In 1995, the Bosnian Croat Army (HVO) captured Jajce, another municipality that prior to the war had a Muslim plurality, from the Serbs,so at the end of the Bosnian war, the Croats controlled three municipalities where Bosniaks had previously been the largest group, while the Bosniaks controlled one where Croats had been most numerous.

Jajce became part of the Central Bosnian canton, one of the two “mixed” cantons that had been established by the Washington Agreement of 1994 that ended the Muslim-Croat war, while Stolac became part of the other “mixed” canton, Herzegovina-Neretva. Although “mixed”, it was quite clear when these cantons were established that the Bosniaks would be stronger in the Central Bosnia canton, while Croats would be the predominant group in Herzegovina-Neretva. Many Bosniaks returned to Jajce, often in the face of opposition from local Croats, and the municipality in 2004 elected a Bosniak mayor, but Stolac remains under firm Croat control.

Jajce is not the only municipality in the Central Bosnia Canton to move from Croat to Bosniak control. In the 2008 local elections, mayoral candidates from the main Bosniak political party, the SDA, won in Novi Travnik and Busovaca, which previously had Croat mayors. This is interesting because prior to the war they both had – albeit marginal – Croat pluralities. Novi Travnik and Busovaca may come to be seen as the second and third previously Croat-plurality municipalities to “fall” to the Bosniaks, 14 years after  Vares. The Croat “loss” of these three municipalities means that the Bosniaks have a 3-2 advantage in terms of control of municipalities where the other group was more populous in 1991. Elsewhere in the central Bosnia canton, Novi Travnik and Busovaca could even eventually be joined by Vitez, the previously Croat-plurality municipality that connects them and possibly even Kiseljak which was 52% Croat and 41% Muslim according to the 1991 census, so would be the first municipality in which one group had been in the majority to come under the control of the other group.

Zepce, which is in the Bosniak-dominated Zenica-Doboj canton, still has a Croat mayor, but this is something of an anomaly, because its borders were altered in 2001 to take in mainly Croat areas of the neighbouring municipalities of Zavidovici and Maglaj. Nevertheless the border alterations may not be enough to secure Croat predominance there permanently.

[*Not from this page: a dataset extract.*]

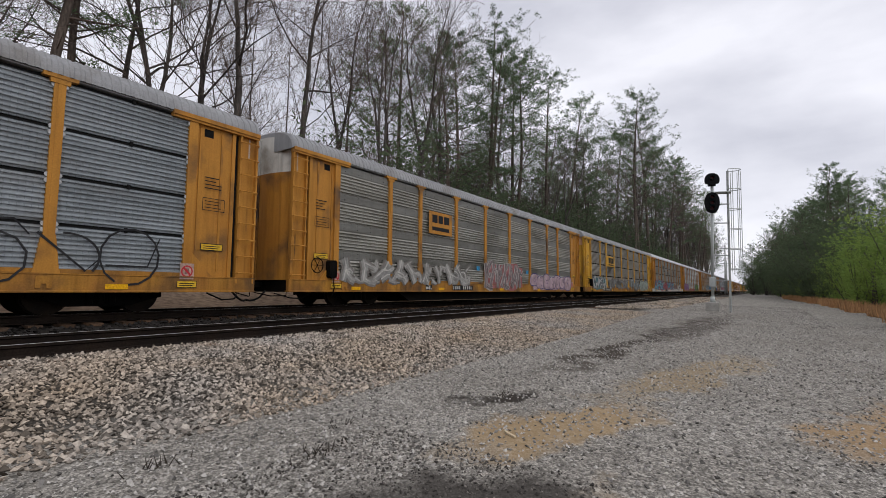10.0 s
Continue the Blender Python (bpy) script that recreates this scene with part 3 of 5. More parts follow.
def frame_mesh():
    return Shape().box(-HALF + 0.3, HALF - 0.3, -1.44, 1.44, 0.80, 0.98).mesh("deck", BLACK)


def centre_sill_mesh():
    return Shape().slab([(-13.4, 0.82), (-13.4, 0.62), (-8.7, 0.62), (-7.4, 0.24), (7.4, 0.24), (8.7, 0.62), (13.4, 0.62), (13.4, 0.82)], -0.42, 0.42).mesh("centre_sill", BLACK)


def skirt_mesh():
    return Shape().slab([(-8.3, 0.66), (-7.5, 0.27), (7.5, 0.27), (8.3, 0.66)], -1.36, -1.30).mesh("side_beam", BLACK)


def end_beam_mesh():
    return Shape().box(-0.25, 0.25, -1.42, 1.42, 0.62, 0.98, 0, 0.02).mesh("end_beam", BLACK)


def reservoir_mesh():
    return Shape().tube([(-0.45, 0, 0), (-0.38, 0, 0), (0.38, 0, 0), (0.45, 0, 0)], [0.06, 0.15, 0.15, 0.06], 10).mesh("air_reservoir", BLACK)


def coupler_mesh(sx):
    s = Shape()
    a, b = sorted((sx * 13.3, sx * 13.92))
    s.box(a, b, -0.09, 0.09, 0.76, 0.93, 0, 0.02)
    s.slab([(sx * 13.9, 0.68), (sx * 14.11, 0.70), (sx * 14.12, 0.98), (sx * 13.9, 1.0)][:: 1 if sx > 0 else -1], -0.17, 0.15)
    s.tube([(sx * 13.5, -1.42, 0.70), (sx * 13.52, -1.42, 0.52), (sx * 13.75, -1.0, 0.50), (sx * 13.8, -0.25, 0.60), (sx * 13.95, -0.05, 0.74)], 0.016, 5)
    return s.mesh("coupler", BLACK)


def hose_mesh(sx):
    s = Shape()
    s.tube([(sx * 13.55, -0.42, 0.66), (sx * 13.75, -0.44, 0.46), (sx * 13.9, -0.40, 0.38), (sx * 14.02, -0.34, 0.36), (sx * 14.12, -0.30, 0.38)], 0.03, 6)
    s.tube([(sx * 12.4, -1.2, 0.60), (sx * 12.8, -1.25, 0.42), (sx * 13.2, -1.2, 0.44), (sx * 13.5, -0.8, 0.58)], 0.02, 5)
    return s.mesh("air_hose", HOSE)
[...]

The SDA is highly unlikely to take control of Zepce, Vitez and Kiseljak in the local elections next month and Dobretici in the central Bosnia canton and Usora in Zenica-Doboj, two tiny Croat municipalities that were created after the Dayton accords, will elect Croat mayors as will Kresevo in the Central Bosnia canton. But the election results are likely to show a gradual consolidation of Bosniak predominance in these cantons.

In the Hercegovina-Neretva Canton, meanwhile, Stolac is likely to remain under firm Croat control despite the previous Muslim plurality and substantial Bosniak returns to that municipality. Interestingly, and perhaps in recognition of which way the wind is blowing, the SDA will not field a mayoral candidate there, or in Capljina, another municipality in the canton that before the war had a large Croat population.

The immediate fallout of the Muslim-Croat war was a rigid but very untidy division between the two populations, with areas controlled by each group spattered across territory dominated by other group. Conversely, Croats and Bosniaks are now much more intermingled, but it seems that a neat division corresponding to the Croat- and Bosniak-dominated cantons, including the "mixed" cantons, is emerging. Next month’s local elections could show this trend continuing.